Langone – Nós respeitamos muito a figura do professor Aziz Ab Saber, mas eu considero lamentáveis as declarações dele. Dizer que a gestão da ministra Marina Silva é a pior gestão na história do Ministério do Meio Ambiente no mínimo revela uma parcialidade, um desconhecimento e uma falta de avaliação política sobre os diferentes gestores que estiveram à frente do ministério e revela uma certa miopia em relação ao reconhecimento que a sociedade faz em relação aos avanços nessa gestão. A acusação de que nós temos a presença de dirigentes no Ministério do Meio Ambiente que pertenceram a ONGs acaba fazendo coro a uma fala de senso comum que tem se repetido, nos últimos tempos, que critica o Ministério do Meio Ambiente por ter muitos ambientalistas. Mas ninguém critica o Ministério da Fazenda por ter muitos economistas, ninguém critica o Ministério da Saúde por ter muitos sanitaristas.

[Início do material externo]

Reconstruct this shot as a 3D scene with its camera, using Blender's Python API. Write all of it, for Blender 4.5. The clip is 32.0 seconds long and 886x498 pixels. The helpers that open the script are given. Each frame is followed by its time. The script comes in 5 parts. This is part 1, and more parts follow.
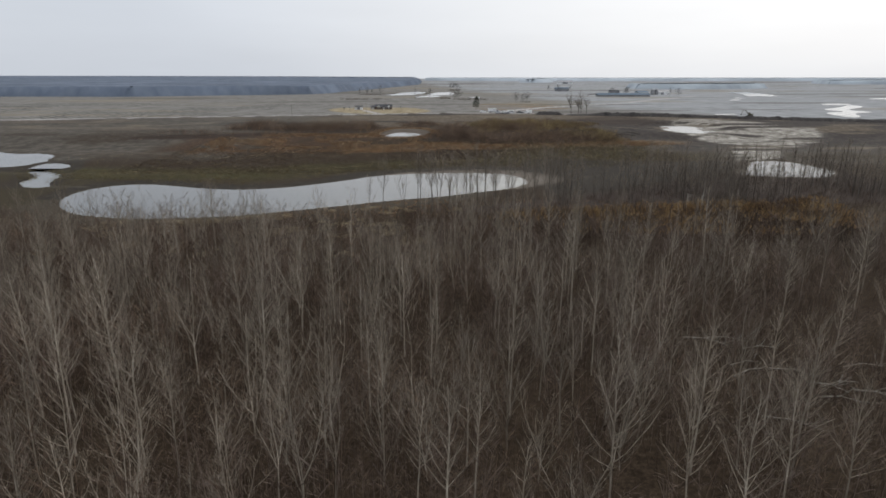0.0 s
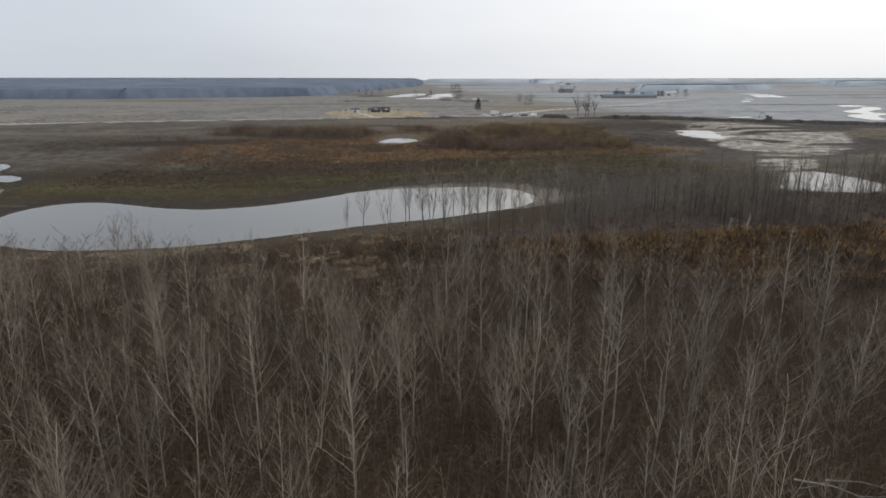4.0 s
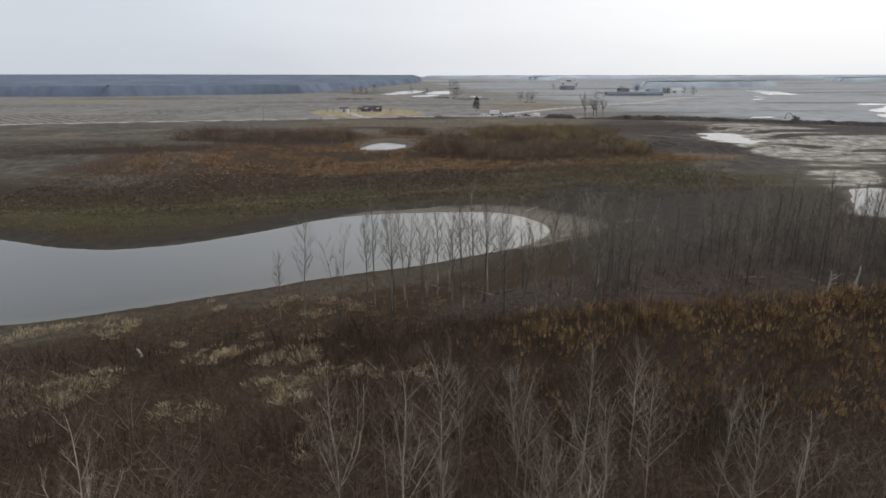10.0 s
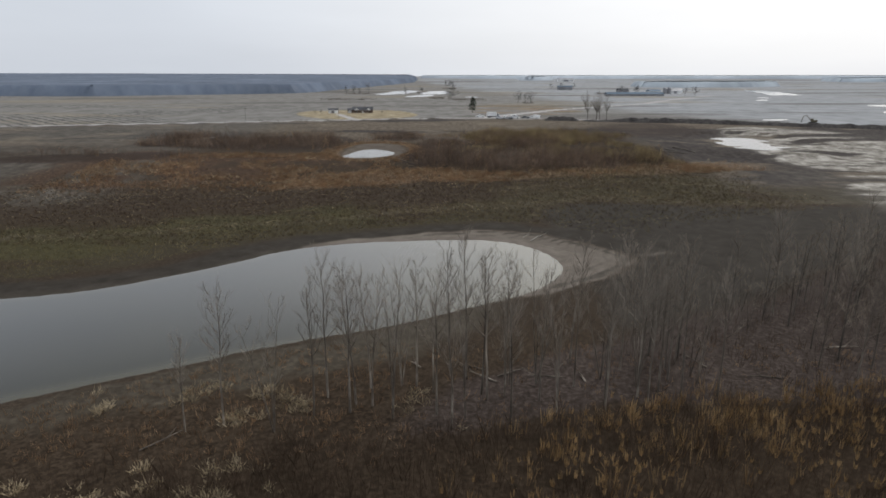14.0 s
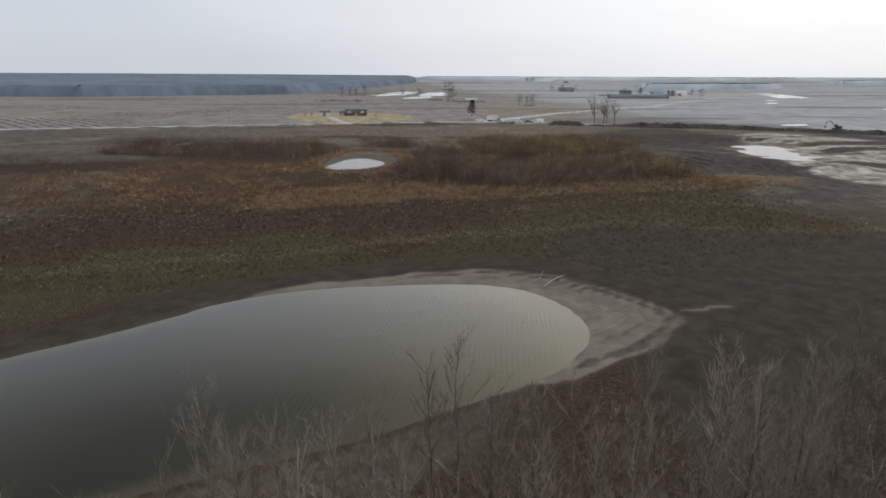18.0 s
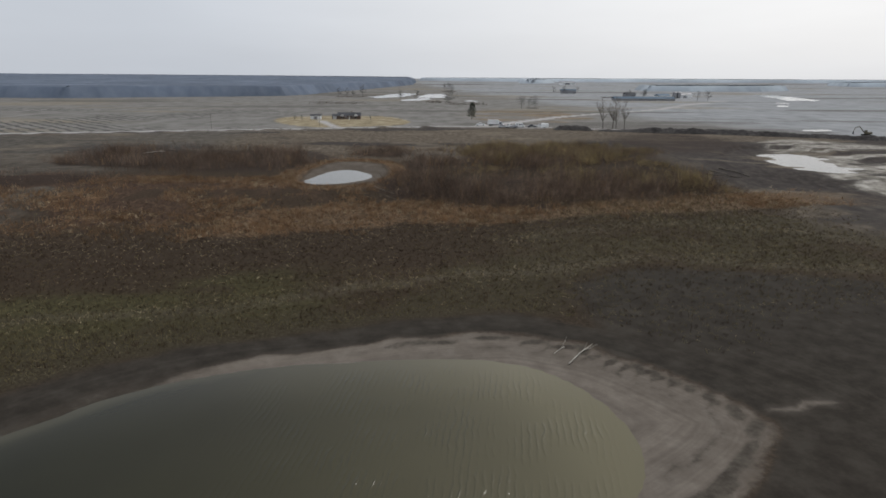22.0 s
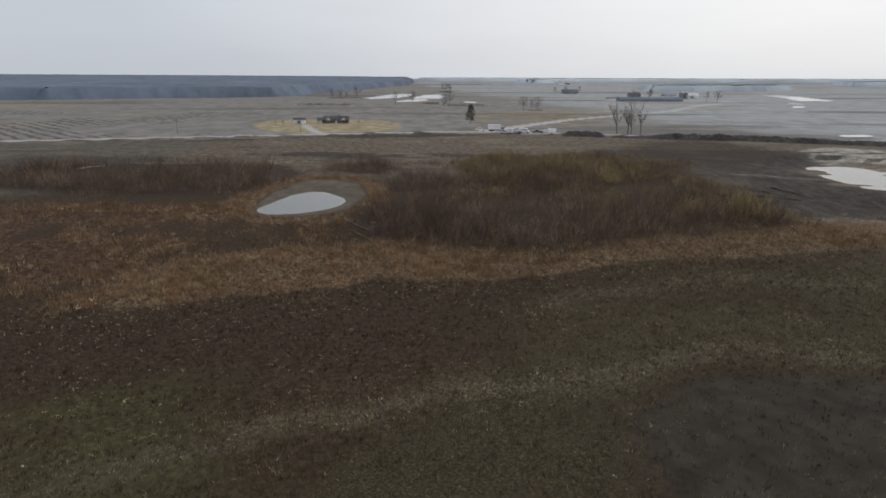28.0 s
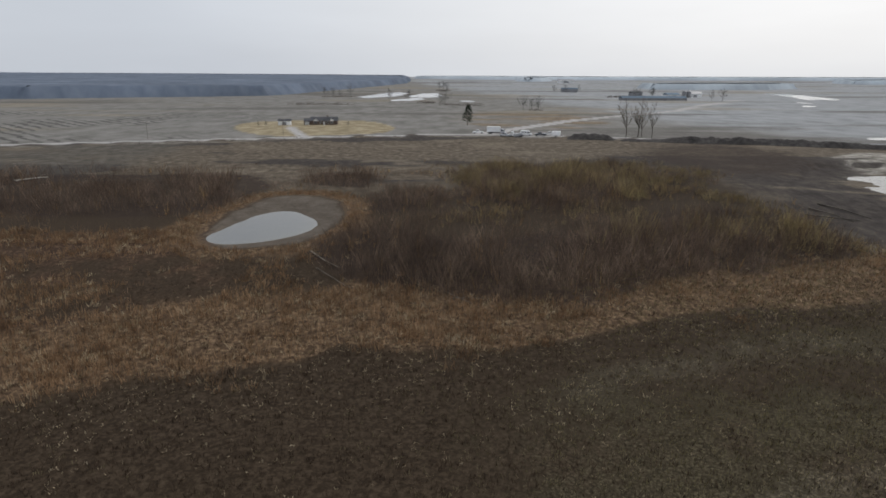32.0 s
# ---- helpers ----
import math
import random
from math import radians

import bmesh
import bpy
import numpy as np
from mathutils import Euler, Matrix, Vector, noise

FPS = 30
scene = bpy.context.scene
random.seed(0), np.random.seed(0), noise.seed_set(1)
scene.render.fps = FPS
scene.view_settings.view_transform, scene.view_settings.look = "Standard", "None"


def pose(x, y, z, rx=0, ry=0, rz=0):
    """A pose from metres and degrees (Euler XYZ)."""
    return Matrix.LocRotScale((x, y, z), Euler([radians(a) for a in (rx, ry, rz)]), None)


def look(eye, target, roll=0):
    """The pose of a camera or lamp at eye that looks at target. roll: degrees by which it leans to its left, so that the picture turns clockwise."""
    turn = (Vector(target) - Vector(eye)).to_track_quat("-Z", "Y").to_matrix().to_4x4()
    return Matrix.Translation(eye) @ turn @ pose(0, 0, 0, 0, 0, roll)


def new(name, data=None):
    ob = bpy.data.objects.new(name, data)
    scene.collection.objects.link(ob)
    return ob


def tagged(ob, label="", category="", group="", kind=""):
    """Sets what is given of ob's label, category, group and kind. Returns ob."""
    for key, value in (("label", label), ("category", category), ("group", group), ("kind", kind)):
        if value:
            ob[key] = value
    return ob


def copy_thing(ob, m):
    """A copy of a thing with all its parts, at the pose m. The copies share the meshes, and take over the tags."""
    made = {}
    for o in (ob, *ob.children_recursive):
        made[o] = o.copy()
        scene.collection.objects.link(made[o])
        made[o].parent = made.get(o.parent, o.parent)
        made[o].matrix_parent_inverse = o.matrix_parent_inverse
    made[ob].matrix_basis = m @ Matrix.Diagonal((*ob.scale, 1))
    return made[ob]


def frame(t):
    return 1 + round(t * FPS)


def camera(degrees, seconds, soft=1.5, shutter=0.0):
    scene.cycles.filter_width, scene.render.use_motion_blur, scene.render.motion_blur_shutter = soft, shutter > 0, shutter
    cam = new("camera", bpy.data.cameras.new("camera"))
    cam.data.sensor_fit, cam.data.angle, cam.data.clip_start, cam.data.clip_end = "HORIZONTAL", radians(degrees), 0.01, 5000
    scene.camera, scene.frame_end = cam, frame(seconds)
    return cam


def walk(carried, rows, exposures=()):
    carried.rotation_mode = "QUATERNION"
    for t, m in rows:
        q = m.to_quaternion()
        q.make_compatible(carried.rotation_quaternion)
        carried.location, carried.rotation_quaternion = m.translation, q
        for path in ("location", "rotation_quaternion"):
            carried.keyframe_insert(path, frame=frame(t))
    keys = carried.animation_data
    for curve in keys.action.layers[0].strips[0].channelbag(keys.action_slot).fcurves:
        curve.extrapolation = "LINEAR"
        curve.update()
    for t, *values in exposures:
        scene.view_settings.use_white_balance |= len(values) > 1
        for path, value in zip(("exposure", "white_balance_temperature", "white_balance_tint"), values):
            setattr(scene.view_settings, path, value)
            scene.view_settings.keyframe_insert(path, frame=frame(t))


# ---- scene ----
cam = camera(71.5, 32.0, soft=1.7)
PATH = [
    (0, (0.18, -0.302, 28.057), (0.183, 1.625, 27.522), 0.1),
    (1, (0.642, 6.299, 28.057), (0.644, 8.226, 27.523), 0.0),
    (2, (1.104, 12.899, 28.056), (1.104, 14.826, 27.523), 0.0),
    (3, (1.567, 19.499, 28.056), (1.565, 21.427, 27.524), -0.0),
    (6, (2.956, 39.306, 28.054), (2.946, 41.234, 27.523), -0.0),
    (7, (3.414, 45.911, 28.054), (3.403, 47.839, 27.523), -0.0),
    (8, (3.861, 52.516, 28.054), (3.851, 54.443, 27.519), 0.1),
    (9, (4.292, 59.121, 28.056), (4.286, 61.047, 27.515), 0.0),
    (10, (4.704, 65.724, 28.057), (4.702, 67.65, 27.516), 0.0),
    (11, (5.097, 72.325, 28.059), (5.101, 74.249, 27.516), 0.0),
    (12, (5.475, 78.922, 28.062), (5.483, 80.847, 27.52), -0.0),
    (13, (5.845, 85.516, 28.067), (5.855, 87.44, 27.523), 0.1),
    (14, (6.212, 92.106, 28.073), (6.222, 94.031, 27.531), 0.1),
    (17, (7.311, 111.86, 28.112), (7.324, 113.785, 27.571), 0.2),
    (18, (7.681, 118.433, 28.119), (7.694, 120.359, 27.58), 0.3),
    (19, (8.052, 124.996, 28.126), (8.065, 126.923, 27.588), 0.3),
    (20, (8.425, 131.553, 28.133), (8.437, 133.479, 27.596), 0.3),
    (21, (8.796, 138.105, 28.141), (8.808, 140.031, 27.604), 0.3),
    (22, (9.164, 144.652, 28.148), (9.177, 146.579, 27.613), 0.4),
    (23, (9.524, 151.195, 28.155), (9.536, 153.122, 27.619), 0.3),
    (24, (9.876, 157.734, 28.16), (9.89, 159.66, 27.624), 0.4),
    (25, (10.221, 164.269, 28.164), (10.234, 166.195, 27.628), 0.4),
    (27.5, (11.071, 180.6, 28.182), (11.088, 182.527, 27.647), 0.4),
    (28, (11.242, 183.867, 28.183), (11.258, 185.794, 27.648), 0.3),
    (29, (11.586, 190.403, 28.184), (11.605, 192.33, 27.648), 0.3),
    (30, (11.932, 196.943, 28.185), (11.953, 198.869, 27.648), 0.3),
    (31, (12.279, 203.485, 28.184), (12.299, 205.411, 27.646), 0.3),
    (32, (12.625, 210.028, 28.184), (12.649, 211.953, 27.644), 0.3),
]
walk(cam, [(t, look(eye, target, roll)) for t, eye, target, roll in PATH],
     [(0, 0.12, 6400, 10), (9, 0.15, 6400, 10), (14, 0.16, 6400, 10), (17, 0.14, 6400, 10), (19, 0.05, 6400, 10), (21, -0.02, 6400, 10), (25, -0.06, 6400, 10), (29, -0.04, 6400, 10), (32, 0.0, 6400, 10)])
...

Então, nós consideramos que o fato de ter muitos ambientalistas, de nós termos gente que veio da sociedade civil, gente que veio de parlamento, como a própria ministra Marina, e gente que veio de experiências de governo, como é o meu caso, qualificaram muito e fizeram com que hoje o Ministério do Meio Ambiente tenha um status político interno e um destaque internacional muito significativo, e que os nossos indicadores de gestão sejam reconhecidos internacionalmente. Hoje, ninguém pode negar, por exemplo, que o governo Lula, em três anos e meio, criou 20 milhões de hectares em novas unidades de conservação na Amazônia. Isso significa metade de tudo o que foi criado na história do Brasil. E isso deveria ser da informação e do reconhecimento do professor Aziz porque o professor Aziz é um dos grandes defensores da idéia de que se criem unidades de conservação em áreas de conflito na Amazônia para conter o avanço do agronegócio. E foi isso o que foi feito nesta gestão.

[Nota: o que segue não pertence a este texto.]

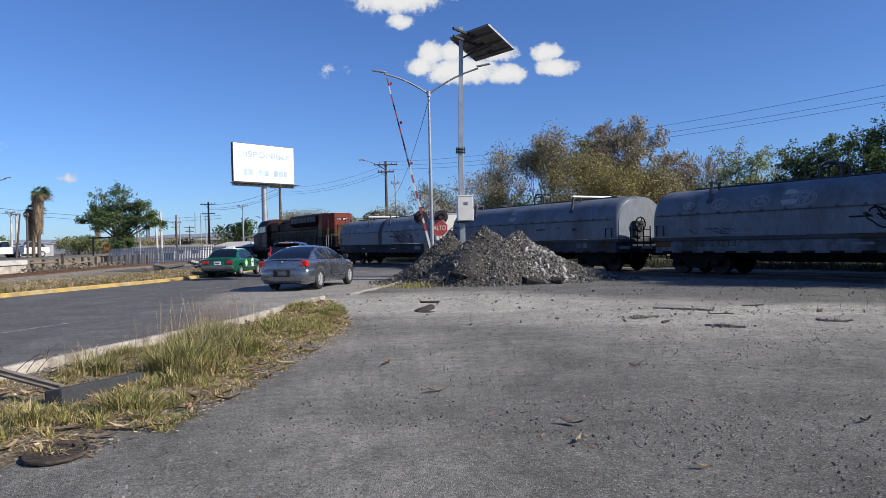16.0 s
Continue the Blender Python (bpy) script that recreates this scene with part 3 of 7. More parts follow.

AmbienteJÁ – E qual o significado da sua presença, como representante do Ministério do Meio Ambiente, na reunião em que se anunciam os nomes de empresas autuadas pela Fepam por mau funcionamento de estações de tratamento de efluentes, uma das causas do desastre no Rio dos Sinos? O Sr. foi convidado a participar?
Langone – O significado é que nós acompanhamos com muita atenção, pela gravidade do acidente. Nós respeitamos a prerrogativa e a competência do governo do Estado para atuar no caso – competência jurídica e técnica – e nós, desde o início, colocamos o governo federal à disposição para trabalhar no sentido de que, numa situação de tragédia como essa, nós não busquemos aprofundar divisões, mas tenhamos uma conjunção de esforços que vise a sinalizar claramente para a sociedade que os governos vão cumprir as suas responsabilidades, seja penalizando aqueles que são responsáveis pelo que aconteceu, seja principalmente fazendo um grande esforço para evitar que isso volte a acontecer, porque nós temos aí desafios importantes em relação à questão industrial. É evidente que houve um agravamento de despejos industriais irregulares na bacia. Provavelmente como as empresas todas têm seus sistemas de tratamento, provavelmente houve um desvio de efluente não tratado para dentro dos arroios que alimentam o Sinos. Também é evidente que nós temos uma defasagem na área de saneamento básico, mas é importante lembrar que o Pró-Guaíba II – que foi cancelado em função de problemas estruturais do Estado – ele tinha um grande pacto, um grande consenso no Estado, porque a prioridade do Pró-Guaíba II seria o Rio dos Sinos. Então nós temos que buscar outros meios de suprir essa defasagem criada pela decisão do atual governo de que não havia mais condições de contrair o empréstimo do Pró-Guaíba II. E nós precisamos dar um basta definitivo a essa situação de descontrole em relação à captação de água para irrigação. Isso já aconteceu no [rio] Gravataí e volta a acontecer em várias bacias do Estado. E eu acho que chegou a hora de o governo do Estado, por sobre as resistências políticas que querem impedir a implantação da outorga e da cobrança pelo uso da água no Rio Grande do Sul, tomar essa decisão e implantar isso.
AmbienteJÁ – O Sr. considera que houve um retrocesso na área ambiental, no Estado?
Langone – Não, eu acho que existem desafios importantes a serem implementados no próximo período e, sem dúvida nenhuma, para um sistema de recursos hídricos do Estado, a implantação da outorga e da cobrança são fundamentais.
AmbienteJÁ – Por que somente agora, segundo o Sr., em situações como essa, estão sendo divulgados nomes de empresas responsáveis por poluição no rio? Por que se precisou chegar a este ponto?
Langone – Eu imagino que porque em situações desse tipo, em que você não tem um flagrante em relação à verificação de quais os responsáveis, em que provavelmente vários fatores foram de conjunção, em que a análise técnica, portanto, é complexa, nós não podemos sucumbir à lógica do senso comum que quer soluções fáceis para problemas difíceis, que quer soluções rápidas para problemas que são demorados para resolver. Então, entre ser rápido e cometer erros, e ser cauteloso e fazer a coisa certa, é melhor ser cauteloso e fazer a coisa certa.